*This article is reprinted from The Conversation, a nonprofit news site that features research and opinion pieces authored by expert faculty from around the world – including experts at Boise State, like this piece. Please note: opinion pieces authored by Boise State faculty do not necessarily reflect the views of the institution.
The Research Brief is a short take about interesting academic work.
The big idea
We and our colleagues have developed a way to store data using pegs and pegboards made out of DNA and retrieving the data with a microscope – a molecular version of the Lite-Brite toy.
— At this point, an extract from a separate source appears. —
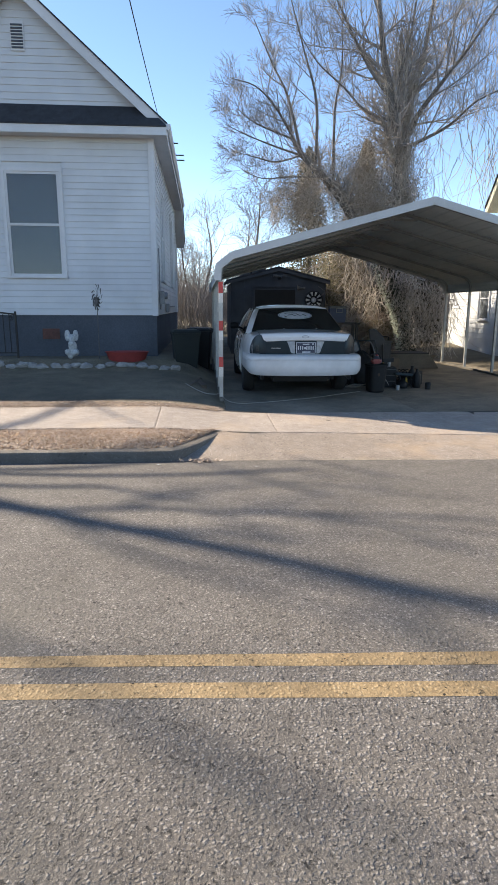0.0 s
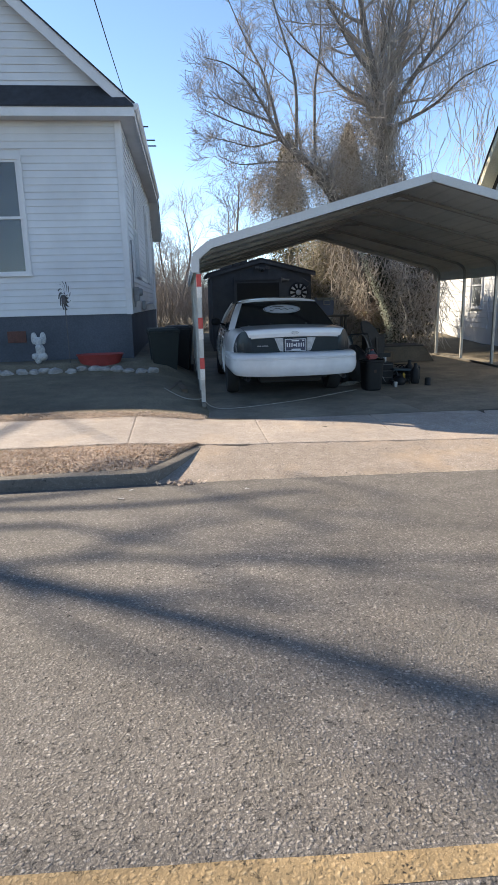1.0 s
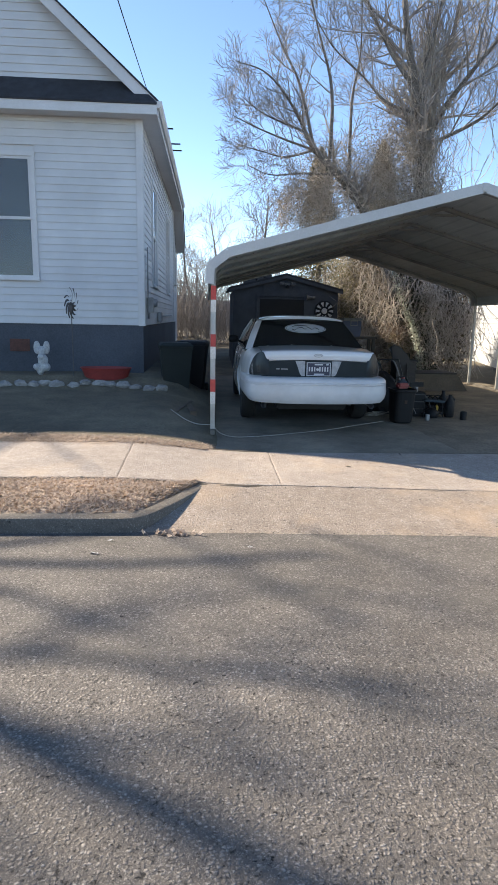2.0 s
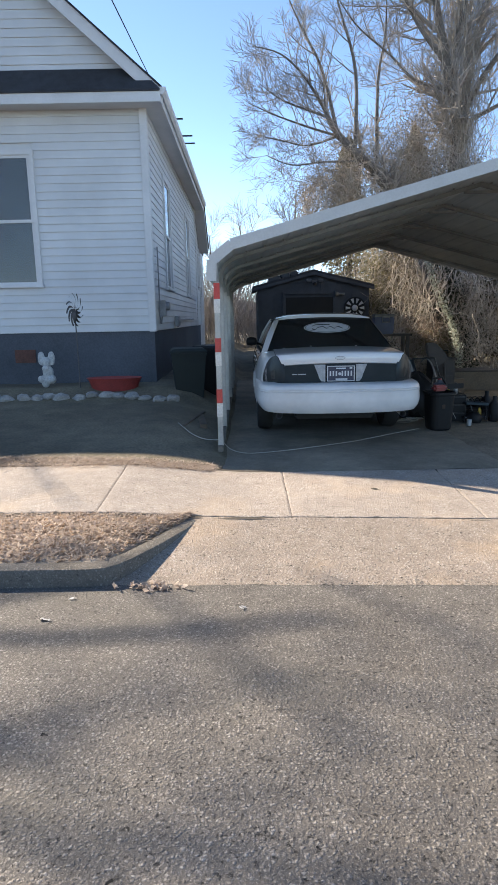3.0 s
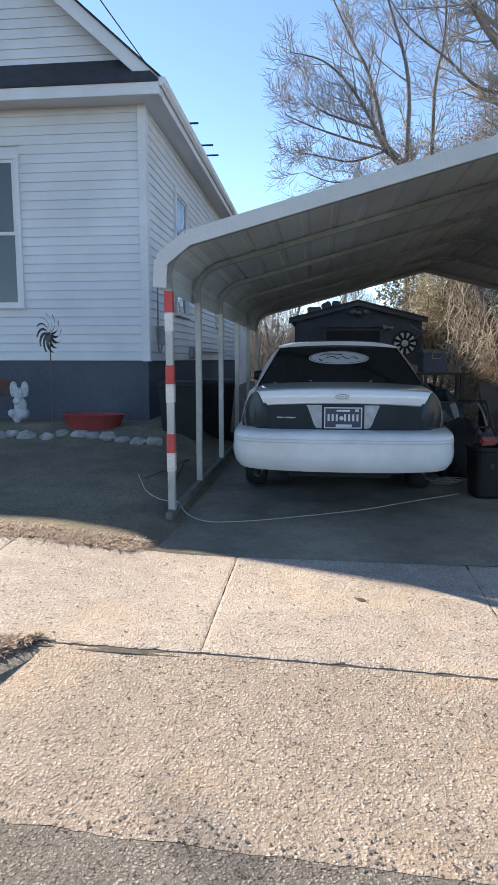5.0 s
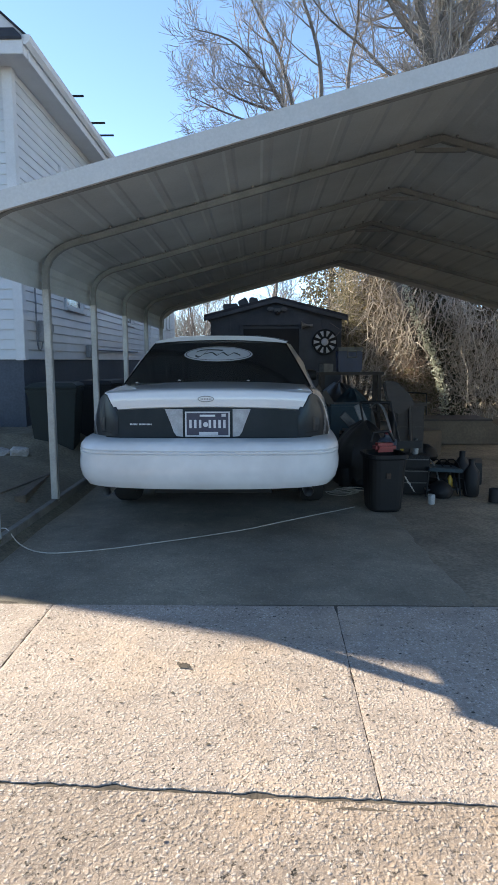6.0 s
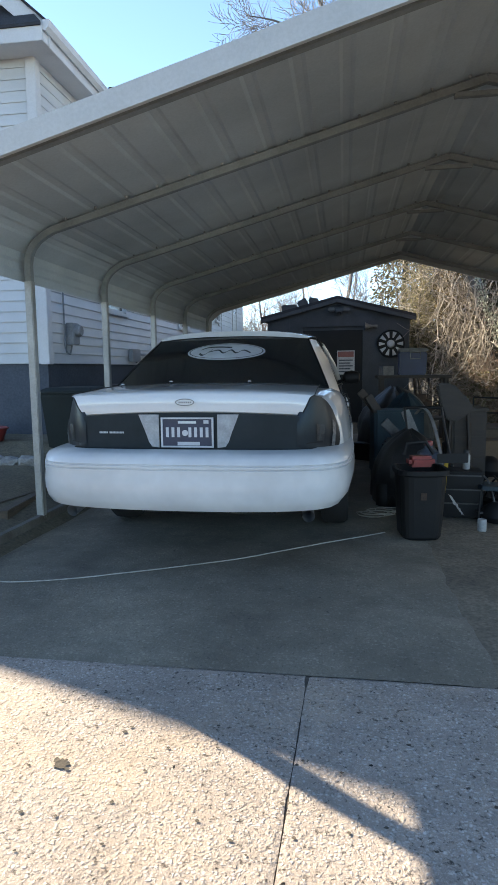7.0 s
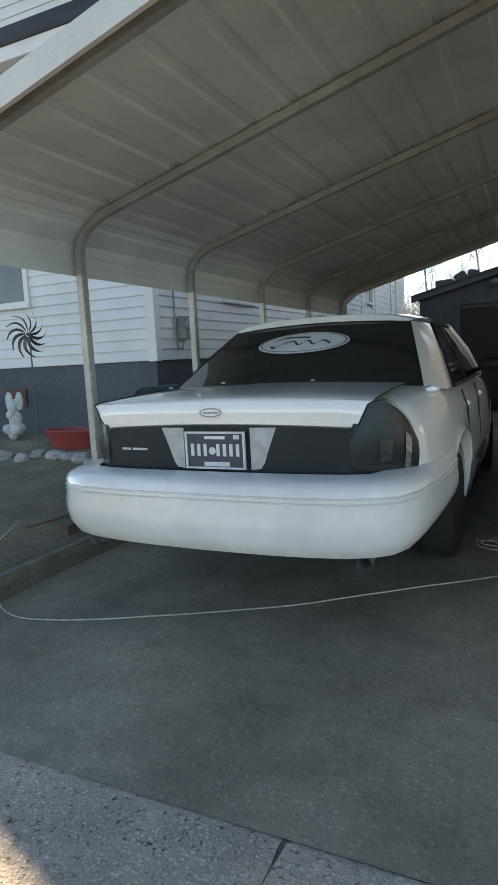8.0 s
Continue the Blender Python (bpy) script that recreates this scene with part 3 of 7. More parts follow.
for s in (1, -1):
    pr = sheet_profile(s)
    part("roof_sheet", sheet((pr[0], pr[1]), 1), "metal_roof", carport)
    part("roof_sheet", sheet((pr[2], pr[3]), 1), "metal_roof", carport)
    part("roof_sheet", sheet((pr[1], pr[2]), 0), "metal_roof", carport)
    for k in range(4):
        p, q = pr[3], pr[4]
        a = [(p[0] + (q[0] - p[0]) * u, p[1] + (q[1] - p[1]) * u) for u in (k / 4, (k + 1) / 4)]
        part("roof_sheet", sheet(a, 3), "metal_roof", carport)
    for y in (CY0 - 0.075, CY1 + 0.205):
        band = Mesh()
        for step, (p, q) in enumerate(((0, 1), (1, 3), (3, 4))):
            a, b = pr[p], pr[q]
            off = (-s * 0.0, 0.03)
            dx, dz = b[0] - a[0], b[1] - a[1]
            L = math.hypot(dx, dz)
            nx, nz = -dz / L * s, dx / L * s
            band.loft([[(x + nx * o, yy, z + nz * o) for yy, o in ((y - 0.003 * step, 0.03 + 0.002 * step), (y + 0.014 + 0.003 * step, 0.03 + 0.002 * step), (y + 0.014 + 0.003 * step, -0.075 - 0.002 * step), (y - 0.003 * step, -0.075 - 0.002 * step))] for x, z in ((a[0], a[1]), (b[0], b[1]))])
        part("edge_trim", band, "cream", carport, "pale folded metal edge trim")

for y in (CY0 - 0.075, CY1 + 0.205):
    part("ridge_cap", Mesh().box(CMID - 0.035, CMID + 0.035, y - 0.012, y + 0.026, 3.175, 3.277), "cream", carport, bevel=0.004)

# red and white tape bands round the front post
zs = [(2.03, 1.865, "red_tape"), (1.865, 1.72, "white_tape"), (1.455, 1.305, "red_tape"), (1.305, 1.16, "white_tape"), (0.905, 0.75, "red_tape"), (0.75, 0.6, "white_tape")]
for z1, z0, mt in zs:
    part("tape_band", Mesh().box(CXL - 0.032, CXL + 0.032, POST_Y[0] - 0.032, POST_Y[0] + 0.032, z0, z1 - 0.001), mt, carport, ("red" if "red" in mt else "white") + " tape wrapped round the post")

# ---- concrete: apron, pavement slabs, drive ----
apx = [-0.3 + 0.02 * i for i in range(225)] + [4.6, 5, 6, 7, 8]


def apron_pt(x, v):
    y0 = 6.30 - 0.055 * x
    y = y0 * (1 - v) + (front_y(x) - 0.007) * v + (-0.03 * max(0, noise.noise((x * 6, 3, 0))) - 0.014 * abs(noise.noise((x * 29, 8, 0))) if v > 0.99 else 0.02 * noise.noise((x * 5, 0, 0)) + 0.008 * noise.noise((x * 23, 4, 0)) if v < 0.01 else 0)
    return (x if x > 0.4 or v > 0.99 else x, y, (road_z(y0) + 0.0015) * (1 - v) + (walk_z(max(x, 0.32), 7.25) - 0.006 - 0.005 * noise.noise((x * 2.3, 1, 7))) * v)


tagged(part("apron", Mesh().grid(apx, [0, 0.2, 0.4, 0.6, 0.8, 1.0], apron_pt), "washed", smooth=True), "tan washed-aggregate concrete driveway apron", "driveway apron", kind="structure")
pavement = thing("pavement", (0, 7.9, 0.15), "tan concrete pavement of square slabs with dirty joints", "pavement", kind="structure")
part("bed", Mesh().grid([-30, -8] + [-4 + 0.4 * i for i in range(31)], [7.20, 7.6, 8.0, 8.4, 8.60, 8.66], lambda x, y: (x, y + (front_y(x) - 7.24) * (y < 7.5), walk_z(x, y) - (0.0055 if y > 8.5 else 0.0085))), "joint", pavement)
edges = [-15.56 + 1.5 * i for i in range(9)] + [-2.06, -0.53, 0.98, 2.49, 4.0, 5.5, 7.0, 8.5]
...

Our prototype stores information in patterns using DNA strands spaced about 10 nanometers apart. Ten nanometers is more than a thousand times smaller than the diameter of a human hair and about 100 times smaller than the diameter of a bacterium.
We tested our digital nucleic acid memory (dNAM) by storing the statement “Data is in our DNA!\n.” We described the research in a paper published in the journal Nature Communications on April 22, 2021.
Previous methods for retrieving data in DNA require the DNA to be sequenced. Sequencing is the process of reading the genetic code of strands of DNA. Though it is a powerful tool in medicine and biology, it wasn’t designed with DNA memory in mind.
Our approach uses a microscope to read the data optically. Because the DNA pegs are positioned closer than half the wavelength of visible light, we used super-resolution microscopy, which circumvents the diffraction limit of light. This provides a way to read the encoded data without sequencing the DNA.